Should President Putin go ahead and make that “gigantic mistake”, the western allies will be expected to take other measures, from backing Ukraine with further military resources to imposing a raft of tough economic sanctions.

But analysts believe that such threats are unlikely to deter the Kremlin, which has worked in recent years to “sanction-proof” the Russian economy.

President Putin is believed to view the current standoff as the first step towards correcting what he regards as Nato’s encroachment into countries like Ukraine that were previously ruled by the Soviet Union prior to its collapse in 1989.

With polls showing that a large majority of Ukrainians would like their country to become a member of the military alliance, Moscow wants the west to promise that Ukraine will never join Nato, something the defensive alliance has categorically ruled out.

President Putin laid out his own thoughts on Ukraine and its relationship with Russia in a 5,000-word essay published last summer.

Entitled “On the Historical Unity of Russians and Ukrainians”, the treatise was “one step short of a declaration of war”, in the opinion of Anders Aslund, a senior fellow at the Stockholm Free World Forum.

The Russian president reiterated his claim that Russians and Ukrainians are “one people”, suggesting that his homeland was “robbed” when Ukraine won its independence from the USSR.

Elsewhere in the essay, he offered more overt threats towards Kyiv, declaring: “I am confident that true sovereignty of Ukraine is possible only in partnership with Russia.”

A matter of months later, he dispached his tens of thousands of troops to the border.

All told, there are currently an estimated 127,000 Russian personnel in position – 21,000 of whom are part of sea and air divisions – according to the Ukrainian defence ministry, not counting the additional 30,000 in Belarus.

The UK and the US have recently given Ukraine military support, with the former flying anti-tank weapons to the country and stationing 350 soldiers in Poland, with another 1,000 on standby.

However, such gestures are likely to prove cold comfort to Kyiv if it is to be faced with the threat of a Russian invasion, given the significant gulf in military strength between the two would-be combatants.
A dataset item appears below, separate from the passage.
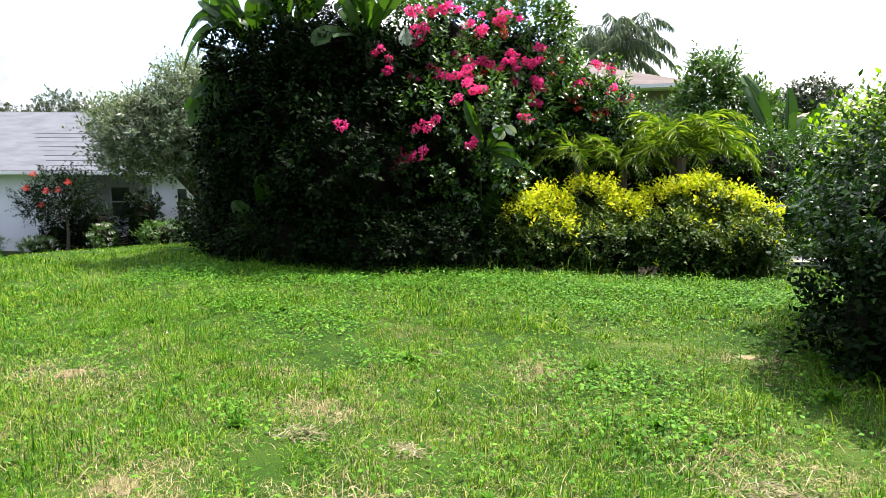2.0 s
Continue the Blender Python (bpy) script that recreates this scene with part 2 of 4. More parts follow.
M_CONC = rough_mat("concrete", [(0.3, (0.22, 0.21, 0.195)), (0.7, (0.36, 0.35, 0.32))], 3, 60, 0.9, 0.4)
M_METAL = rough_mat("dark_metal", [(0.3, (0.05, 0.05, 0.06)), (0.7, (0.12, 0.12, 0.13))], 5, 50, 0.5, 0.1)
M_SHUTTER = rough_mat("pale_shutter", [(0.3, (0.55, 0.57, 0.60)), (0.7, (0.66, 0.68, 0.70))], 4, 40, 0.5, 0.1)
M_GLASS, _n, _l, _b = base_mat("window_glass", 0.05, 0.6)
_b.inputs["Base Color"].default_value = (0.03, 0.04, 0.05, 1)


# ---- mesh helpers ----
def thing(name, label, category, group="", at=(0, 0, 0)):
    ob = tagged(new(name), label, category, group)
    ob.location = at
    return ob


def arrays_mesh(name, verts, faces, material):
    """A mesh from numpy verts (n, 3) and faces (m, k), all of k corners."""
    me = bpy.data.meshes.new(name)
    verts, faces = np.asarray(verts, np.float32), np.asarray(faces, np.int32)
    k = faces.shape[1]
    me.vertices.add(len(verts))
    me.vertices.foreach_set("co", verts.ravel())
    me.loops.add(faces.size)
    me.loops.foreach_set("vertex_index", faces.ravel())
    me.polygons.add(len(faces))
    me.polygons.foreach_set("loop_start", np.arange(0, faces.size, k, dtype=np.int32))
    me.polygons.foreach_set("loop_total", np.full(len(faces), k, np.int32))
    me.materials.append(material)
    me.update(calc_edges=True)
    me.validate()
    return me


def put(name, me, parent=None, label="", m=None):
    ob = new(name, me)
    if parent is not None:
        ob.parent = parent
        ob.matrix_parent_inverse = Matrix.Translation(-Vector(parent.location))
    if m is not None:
        ob.matrix_basis = m
    return tagged(ob, label)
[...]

While Ukraine has under 250,000 troops and is looking to add a further 130,000 to its ranks, Russia has almost a million soldiers at its disposal. It also much more sophisticated and abundant military hardware.

Speaking of the disparity between the two armies, Vadym Prystaiko, Ukraine’s ambassador to the UK, said it is unfortunate that his country is not part of Nato.
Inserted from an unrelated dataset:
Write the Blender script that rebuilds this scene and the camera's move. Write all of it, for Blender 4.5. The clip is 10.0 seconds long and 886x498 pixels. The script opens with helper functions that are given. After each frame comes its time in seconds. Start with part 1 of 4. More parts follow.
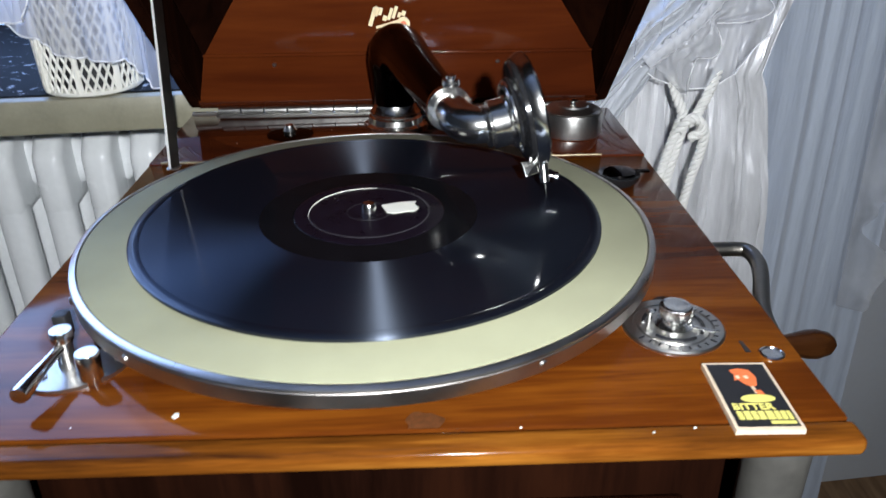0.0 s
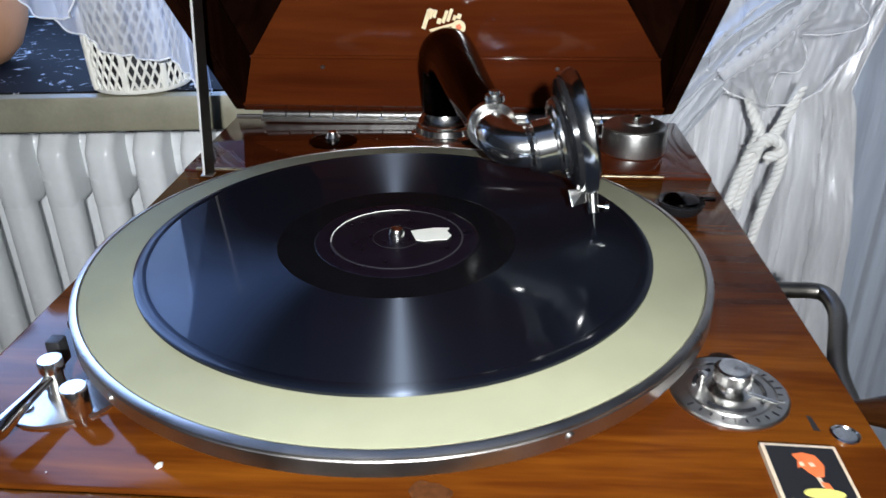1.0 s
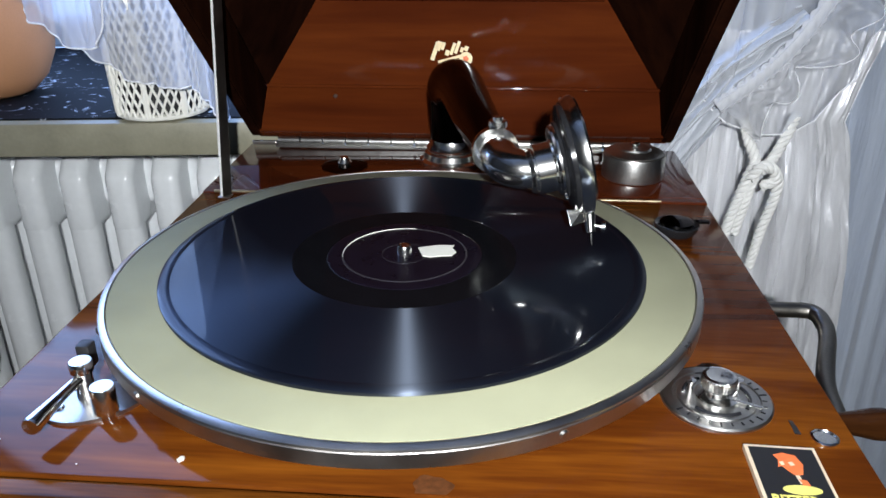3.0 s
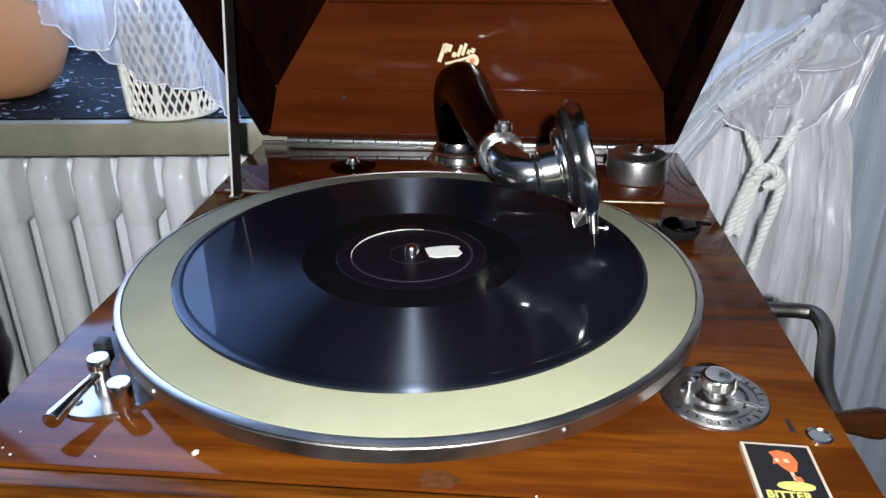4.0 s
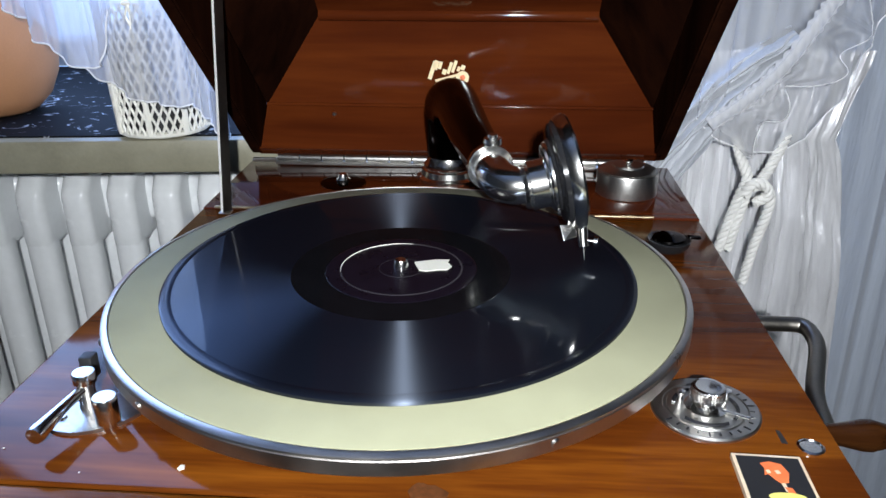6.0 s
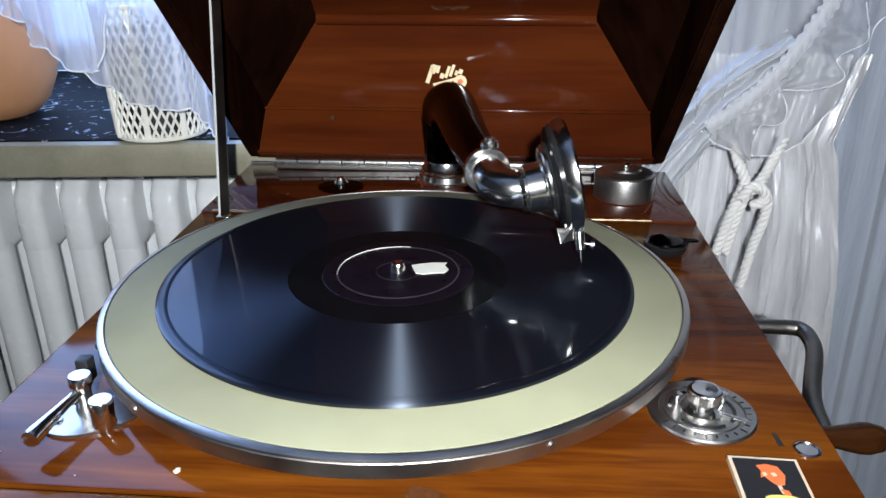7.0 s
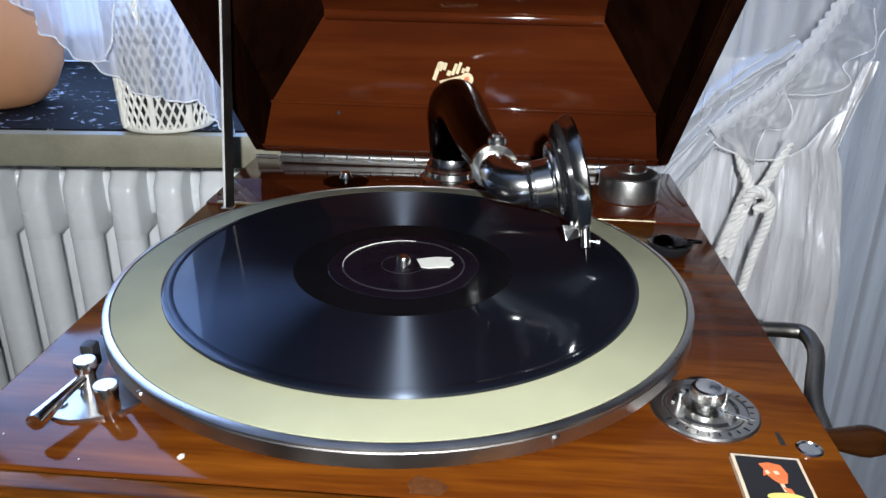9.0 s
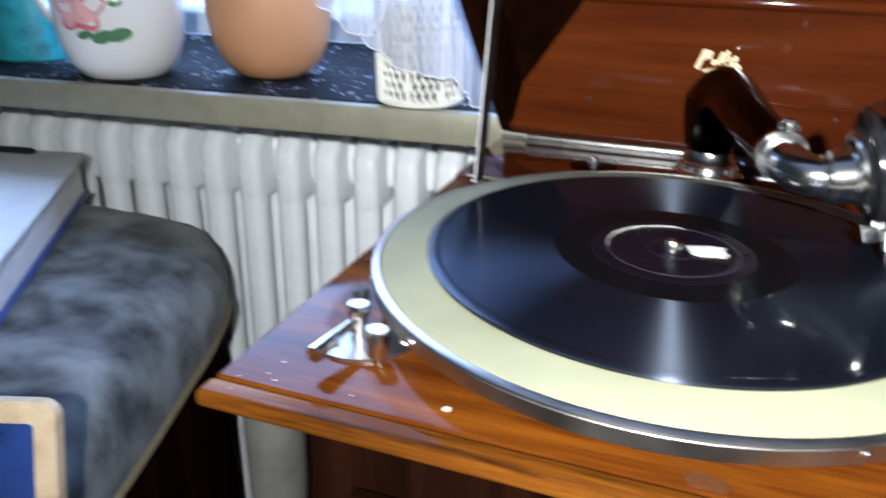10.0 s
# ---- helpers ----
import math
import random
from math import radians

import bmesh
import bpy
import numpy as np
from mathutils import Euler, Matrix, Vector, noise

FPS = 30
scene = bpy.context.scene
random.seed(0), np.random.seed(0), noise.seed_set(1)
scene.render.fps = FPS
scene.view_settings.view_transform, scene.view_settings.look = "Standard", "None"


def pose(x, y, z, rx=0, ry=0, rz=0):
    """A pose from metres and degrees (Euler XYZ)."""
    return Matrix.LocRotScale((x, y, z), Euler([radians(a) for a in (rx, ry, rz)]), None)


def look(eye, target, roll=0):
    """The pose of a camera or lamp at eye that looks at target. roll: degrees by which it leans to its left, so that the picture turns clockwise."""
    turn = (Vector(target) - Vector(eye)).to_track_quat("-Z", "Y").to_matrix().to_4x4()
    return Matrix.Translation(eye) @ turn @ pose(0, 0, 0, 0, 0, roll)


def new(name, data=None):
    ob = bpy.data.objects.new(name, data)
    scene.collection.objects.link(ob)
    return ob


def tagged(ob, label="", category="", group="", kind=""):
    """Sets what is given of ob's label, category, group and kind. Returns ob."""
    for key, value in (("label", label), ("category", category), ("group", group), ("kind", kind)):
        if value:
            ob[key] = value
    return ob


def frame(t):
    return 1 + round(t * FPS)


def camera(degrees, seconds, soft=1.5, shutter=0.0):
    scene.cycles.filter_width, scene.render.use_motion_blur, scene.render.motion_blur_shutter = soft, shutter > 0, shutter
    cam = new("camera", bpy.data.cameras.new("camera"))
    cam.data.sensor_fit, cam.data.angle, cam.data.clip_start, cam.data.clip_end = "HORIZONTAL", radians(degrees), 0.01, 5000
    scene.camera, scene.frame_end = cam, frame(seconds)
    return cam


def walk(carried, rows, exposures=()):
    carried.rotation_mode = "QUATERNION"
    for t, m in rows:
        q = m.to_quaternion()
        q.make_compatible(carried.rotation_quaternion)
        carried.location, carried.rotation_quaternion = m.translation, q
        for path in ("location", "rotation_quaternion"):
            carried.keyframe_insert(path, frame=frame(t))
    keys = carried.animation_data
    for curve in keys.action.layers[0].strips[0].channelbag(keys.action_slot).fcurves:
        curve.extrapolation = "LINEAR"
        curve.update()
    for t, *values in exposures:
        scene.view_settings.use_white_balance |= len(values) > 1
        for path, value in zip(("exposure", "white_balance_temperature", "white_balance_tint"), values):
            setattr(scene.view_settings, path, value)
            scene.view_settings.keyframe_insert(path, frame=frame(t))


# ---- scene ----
cam = camera(59.98, 10.0, soft=1.5, shutter=0.4)
PATH = [
    (0, (0.0300, -0.3909, 1.0512), (0.0789, 1.3947, 0.1515), -0.64),
    (0.2, (0.0176, -0.3923, 1.0433), (0.1033, 1.3988, 0.1574), 0.66),
    (0.5, (0.0329, -0.3848, 1.0510), (0.0951, 1.4284, 0.2091), -1.12),
    (1, (0.0480, -0.3479, 1.0510), (-0.0774, 1.4285, 0.1407), -0.45),
    (1.5, (0.0353, -0.3214, 1.0438), (-0.1242, 1.4405, 0.1109), -0.76),
    (2, (0.0416, -0.3329, 1.0433), (-0.1396, 1.4535, 0.1625), -1.16),
    (2.5, (0.0453, -0.3634, 1.0474), (-0.0916, 1.4258, 0.1641), 0.36),
    (2.7, (0.0503, -0.3674, 1.0514), (-0.0913, 1.4303, 0.1864), -0.13),
    (3.8, (0.0519, -0.3800, 1.0570), (-0.1079, 1.4377, 0.2382), -0.25),
    (4, (0.0519, -0.3800, 1.0600), (-0.1124, 1.4256, 0.2158), -0.25),
    (4.5, (0.0512, -0.3801, 1.0572), (-0.1096, 1.4451, 0.2553), -0.51),
    (5, (0.0532, -0.3776, 1.0535), (-0.0996, 1.4437, 0.2414), -0.56),
    (5.5, (0.0533, -0.3792, 1.0562), (-0.0968, 1.4452, 0.2505), -0.31),
    (7, (0.0552, -0.3809, 1.0555), (-0.0914, 1.4528, 0.2708), -0.26),
    (7.5, (0.0532, -0.3784, 1.0522), (-0.1019, 1.4513, 0.2595), -0.20),
    (8, (0.0515, -0.3811, 1.0534), (-0.1047, 1.4489, 0.2618), -0.06),
    (8.5, (0.0510, -0.3834, 1.0539), (-0.1045, 1.4540, 0.2796), -0.14),
    (9, (0.0516, -0.3834, 1.0524), (-0.0919, 1.4517, 0.2704), 1.02),
    (9.5, (0.0536, -0.3770, 1.0425), (-0.3205, 1.4059, 0.2171), -0.69),
    (9.7, (0.0429, -0.3667, 1.0414), (-0.4234, 1.3626, 0.1514), 0.51),
    (10, (0.0143, -0.3848, 1.0322), (-0.6176, 1.3443, 0.2506), 1.09),
]
walk(cam, [(t, look(eye, target, roll)) for t, eye, target, roll in PATH],
     ((0.0, 0.0), (1.1, 0.0), (1.5, -0.15), (2.0, -0.22), (2.4, 0.0), (9.2, 0.0), (9.6, 0.2), (10.0, 0.5)))

# ---- light: overcast daylight through the window, and the small lamp of the filming camera ----
world = bpy.data.worlds.new("world")
scene.world = world
world.use_nodes = True
wn = world.node_tree
sky = wn.nodes.new("ShaderNodeTexSky")
sky.sky_type, sky.sun_disc = "NISHITA", False
sky.sun_elevation, sky.sun_rotation = radians(28), radians(200)
wn.nodes["Background"].inputs["Strength"].default_value = 0.12
wn.links.new(sky.outputs["Color"], wn.nodes["Background"].inputs["Color"])

sun = new("sun", bpy.data.lights.new("sun", "SUN"))
sun.data.energy, sun.data.angle, sun.data.color = 0.6, radians(12), (1.0, 0.95, 0.88)
sun.matrix_world = look((-2, 4, 4), (0, 0, 0.8))

flash = new("camera_lamp", bpy.data.lights.new("camera_lamp", "AREA"))
flash.data.shape, flash.data.size, flash.data.energy, flash.data.color = "DISK", 0.016, 5.0, (0.92, 0.96, 1.0)
flash.data.spread = radians(125)
flash.matrix_world = look((0.075, -0.56, 1.135), (0.060, 0.24, 0.90))

pane_light = new("window_daylight", bpy.data.lights.new("window_daylight", "AREA"))
pane_light.data.shape, pane_light.data.size, pane_light.data.size_y = "RECTANGLE", 1.58, 1.08
pane_light.data.energy, pane_light.data.color = 40.0, (0.33, 0.52, 1.0)
pane_light.matrix_world = look((-0.437, 0.629, 1.60), (-0.335, -0.366, 1.50))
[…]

“We are not part of this family and we are facing the biggest army in Europe by ourselves,” he said.

Kremlin spokesman Dmitry Peskov has repeatedly denied that Russia intends to invade and has countered that it is Western weapons being delivered to Ukraine, the country’s own military manoeuvres and Nato aircraft flights overhead that are really to blame for the rising tensions.

But, perhaps as a prelude to invasion, more than a dozen Ukrainian government websites were hacked in January. The country’s foreign ministry said it was too early to say who was to blame but added pointedly that “there is a long record of Russian cyberassaults against Ukraine”.

The hackers left an ominous message on the websites they had disabled. “Ukrainian! All your personal data was uploaded to the public network. All data on the computer is destroyed, it is impossible to restore it,” it read.

“All information about you has become public, be afraid and expect the worst. This is for your past, present and future,” the message added.